In 2002, in the middle of the second intifada, Edelman wrote a letter to Palestinian resistance leaders. Though the letter criticized the suicide bombers, its tone infuriated the Israeli government and press. According to The Guardian, “He wrote in a spirit of solidarity from a fellow resistance fighter, as a former leader of a Jewish uprising not dissimilar in desperation to the Palestinian uprising in the occupied territories.” He addressed his letter to “To all the leaders of Palestinian military, paramilitary and guerrilla organizations – To all the soldiers of Palestinian militant groups“. This set up a howl of rage in the Israeli press, especially that Edelman had consciously used the terms that described the structures of the resistance movement in Warsaw.
I am struck by Edelman’s consistency throughout his life.
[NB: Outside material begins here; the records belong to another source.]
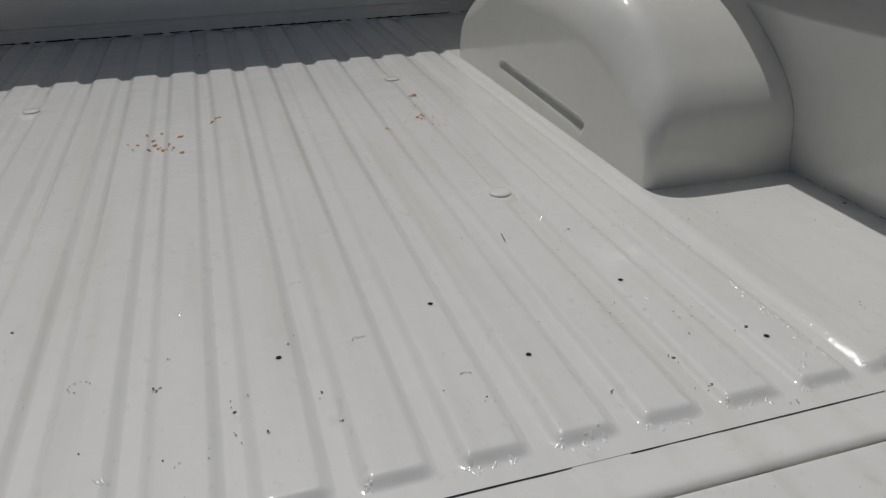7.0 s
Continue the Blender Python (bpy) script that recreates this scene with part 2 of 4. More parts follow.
def floor_z(x, y):
    a = abs(x)
    start = 0.004 + 0.007 * smoothstep(0.620, 0.640, a)
    up = rib(x) * smoothstep(start, start + 0.018 + 0.003 * smoothstep(0.625, 0.64, a), y)
    z = GROOVE * (1 - up) - 0.0022 * smoothstep(0.64, 0.72, a) - 0.0012 * smoothstep(0.622, 0.638, a) * (1 - smoothstep(0.010, 0.021, y))
    for bx, by in BOLTS:
        r = math.hypot(x - bx, (y - by) * 0.7)
        if r < 0.03:
            z += (-0.0022 - z) * (1 - smoothstep(0.017, 0.029, r))
    z += 0.0011 * (noise.noise((x * 3.0, y * 2.2, 0.3)) + 0.5 * noise.noise((x * 9.0, y * 5.0, 4.3)))
    return z


xs = []
for k in range(-7, 8):
    for f in (-0.5, -0.42, -0.385, -0.33, -0.28, -0.235, -0.16, 0.0, 0.16, 0.235, 0.28, 0.33, 0.385, 0.42):
        x = PITCH * (k + f)
        if -0.598 < x < 0.598:
            xs.append(x)
edge_xs = [0.600, 0.604, 0.608, 0.612, 0.616, 0.622, 0.627, 0.632, 0.637, 0.641, 0.67, 0.70, 0.74, 0.78, 0.82, 0.86, 0.885, 0.9]
xs = [-x for x in reversed(edge_xs)] + sorted(xs) + edge_xs
ys = sorted(set([-0.018, -0.013, -0.008, -0.004, 0.0, 0.003, 0.006, 0.009, 0.012, 0.015, 0.018, 0.021, 0.024, 0.028, 0.035] + [0.06 + 0.03 * i for i in range(67)] + [by + 0.0065 * k for by in (0.572, 1.306) for k in range(-6, 7)] + [BED_Y + 0.01]))
bm = bmesh.new()
rows = []
for j, y in enumerate(ys):
    # the flat sides stop short of the lapped edge
    row = []
    for x in xs:
        yy = y + 0.0275 * min(1, max(0, (abs(x) - 0.627) / 0.010)) * max(0, 0.024 - y) / 0.042
        row.append((x, yy, floor_z(x, yy)))
    rows.append(row)
rows.insert(0, [(x, y, min(z, GROOVE) - 0.0030) for x, y, z in rows[0]])
sheet(bm, rows)
bm.normal_update()
floor_panel = bed("floor_panel", bm, FLOOR, "cream ribbed steel bed floor with worn paint", angle=60, fix=False, crisp=True)

# sill behind the floor panel, with its rolled rear edge
bm = bmesh.new()
SILL = [(0.02, -0.0080), (0.01, -0.0080), (-0.02, -0.0082), (-0.045, -0.0062), (-0.060, -0.0040), (-0.067, -0.0035), (-0.0712, -0.0047), (-0.0742, -0.0078), (-0.0757, -0.0120), (-0.0760, -0.0170), (-0.0735, -0.0215), (-0.066, -0.025), (-0.06, -0.06)]
prof = [(0.02, -0.05)] + SILL
tube(bm, [[(x, y, z + 0.0006 * noise.noise((x * 5, y * 9, 2))) for y, z in prof] for x in [-0.826 + 0.02665 * i for i in range(63)]])
bed("rear_sill", bm, FLOOR, "cream steel rear sill strip", angle=50)


def sill_z(y):
    return table(-y, [(-a, z) for a, z in SILL[:6]])


bm = bmesh.new()
box(bm, (-0.84, -0.12, -0.16), (0.84, -0.062, -0.05), 0.006)
bed("rear_crossmember", bm, DARKSTEEL)


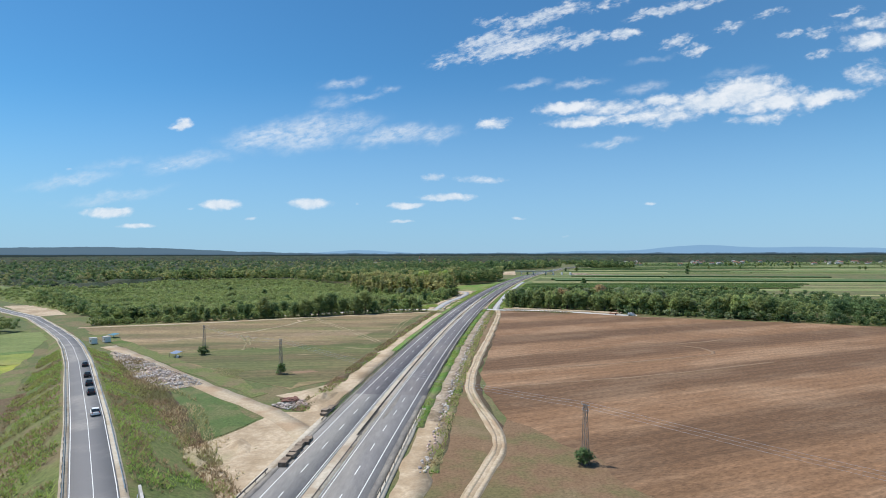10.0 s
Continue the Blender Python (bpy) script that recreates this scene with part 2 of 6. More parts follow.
    if through_leaf:
        tr = N("ShaderNodeBsdfTranslucent")
        L(col, tr.inputs["Color"])
        ms = N("ShaderNodeMixShader")
        ms.inputs[0].default_value = through_leaf
        L(bsdf.outputs[0], ms.inputs[1])
        L(tr.outputs[0], ms.inputs[2])
        last = ms.outputs[0]
        if lace:
            # gaps between the single leaves of a spray
            gt = N("ShaderNodeMath")
            gt.operation = "GREATER_THAN"
            L(fbm(lace, 2, 0.5), gt.inputs[0])
            gt.inputs[1].default_value = 0.52
            hole = N("ShaderNodeMixShader")
            L(gt.outputs[0], hole.inputs[0])
            L(last, hole.inputs[1])
            L(N("ShaderNodeBsdfTransparent").outputs[0], hole.inputs[2])
            last = hole.outputs[0]
        L(last, nt.nodes["Material Output"].inputs[0])
    return mt


def plain(name, c, rough=0.5, metal=0.0, spread=0.12, scale=6.0, spec=0.5):
    return material(name, (c, tuple(x * (1 - spread) for x in c)), scale, rough=rough, metal=metal, bump=0.05, own=True, spec=spec)


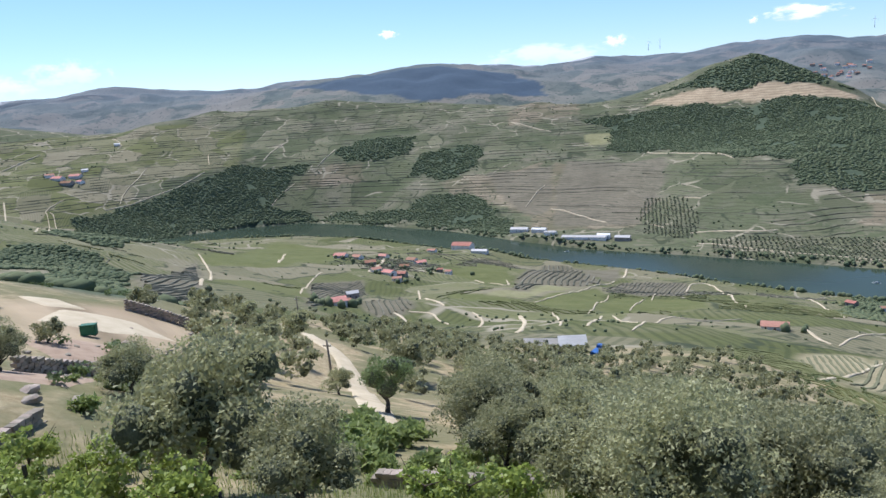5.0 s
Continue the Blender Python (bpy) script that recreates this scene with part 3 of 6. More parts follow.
# building sites: x, y, width, depth, wall height, turn
GREY_SITES_1 = [(-45, 1523, 30, 15, 6, -12), (524, 361, 4, 5, 4, 13)]
GREY_SITES = GREY_SITES_1
GREYROOF_SITES_1 = [(-264, 635, 11, 8, 5, 20)]
GREYROOF_SITES = GREYROOF_SITES_1
HILL_SITES_1 = [(3180, 819, 10, 7, 7, -27), (3250, 699, 14, 10, 7, 18), (3144, 921, 11, 7, 7, 16), (3115, 1001, 21, 15, 7, -29), (3364, 596, 17, 12, 7, -7), (2977, 1174, 16, 11, 7, -18), (3188, 773, 12, 8, 7, -21), (3174, 932, 10, 7, 7, -20), (2980, 1200, 17, 12, 7, -24), (3421, 516, 18, 13, 7, 30), (3162, 986, 21, 15, 7, -7), (3281, 627, 15, 11, 7, -4), (3217, 836, 17, 12, 7, -18), (3222, 783, 22, 15, 7, 4)]
HILL_SITES_2 = [(3263, 766, 11, 8, 7, -28), (3392, 523, 12, 8, 7, -27), (3420, 469, 14, 10, 7, 26), (3398, 450, 18, 12, 7, 14), (3218, 833, 21, 14, 7, 23), (3246, 803, 18, 13, 7, -29), (3433, 517, 23, 16, 7, 39), (3182, 778, 20, 14, 7, 9), (3416, 468, 21, 15, 7, 22), (3155, 980, 21, 14, 7, -1), (3137, 1000, 21, 15, 7, 34), (3310, 600, 16, 11, 7, 20), (3321, 584, 16, 11, 7, 37), (3041, 1163, 19, 13, 7, -17)]
HILL_SITES_3 = [(3240, 668, 15, 11, 7, -22), (3322, 580, 12, 8, 7, -32), (3444, 408, 16, 11, 7, 6), (3428, 443, 10, 7, 7, -25), (3226, 819, 22, 16, 7, -32), (2984, 1177, 21, 15, 7, 9), (3193, 834, 18, 13, 7, -31), (2870, 1183, 16, 11, 7, 6), (3387, 415, 22, 15, 7, 15), (3160, 977, 20, 14, 7, -7), (3094, 1147, 14, 10, 7, 13), (3127, 1002, 14, 10, 7, -13), (3142, 954, 20, 14, 7, 39), (3249, 755, 20, 14, 7, -27)]
HILL_SITES_4 = [(2979, 1169, 19, 13, 7, 30), (2962, 1167, 11, 8, 7, 8), (3303, 593, 15, 10, 7, 4), (3007, 1163, 15, 11, 7, 37), (934, 3918, 17, 12, 7, -20), (969, 3885, 16, 11, 7, -7), (1004, 3946, 22, 16, 7, 4), (864, 3840, 16, 11, 7, -6), (795, 3724, 18, 13, 7, 24), (854, 3818, 20, 14, 7, -24), (798, 3879, 20, 14, 7, -27), (533, 2569, 14, 10, 7, -15), (908, 3801, 14, 10, 7, 7), (798, 3940, 14, 10, 7, -7)]
HILL_SITES_5 = [(865, 3708, 18, 13, 7, -30), (976, 3834, 18, 13, 7, 21), (874, 3969, 18, 13, 7, -9), (767, 3958, 23, 16, 7, 2), (925, 3933, 20, 14, 7, -22), (921, 3946, 21, 15, 7, -19), (528, 2562, 8, 6, 7, 8), (978, 3829, 14, 10, 7, 0), (901, 3926, 20, 14, 7, -31), (508, 2578, 12, 8, 7, -26), (1002, 3943, 18, 13, 7, 1), (841, 3800, 15, 10, 7, -1), (893, 3813, 14, 10, 7, 0), (904, 3740, 20, 14, 7, 22)]
HILL_SITES_6 = [(880, 3775, 18, 13, 7, 34), (815, 3793, 14, 9, 7, 5)]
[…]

He believed that Jewish liberation could only come through the liberation of the people among whom they lived, and he opposed Zionism as an escape from the Jewish responsibility to help liberate all people. He was too much of an anti-Zionist to move to Israel, and too much of a socialist to move to America. He also felt a responsibility to the few Jews remaining in Poland, and to the memory of all those who perished there. He saw no reason for a Jews to move in order to solve “the Jewish problem”. He believed that Jews should fight for their rights (and those of others) wherever they lived. He believed that a Jewish life could be lived anywhere. He remained a Bundist to the end.
The picture at the top of this posting is of Edelman’s funeral on Friday. The picture below is an enhanced close up of the banner that is draped over his coffin. It reads in Yiddish: Yiddisher Sotzailisicher Farbund – “The Jewish Socialist Bund.”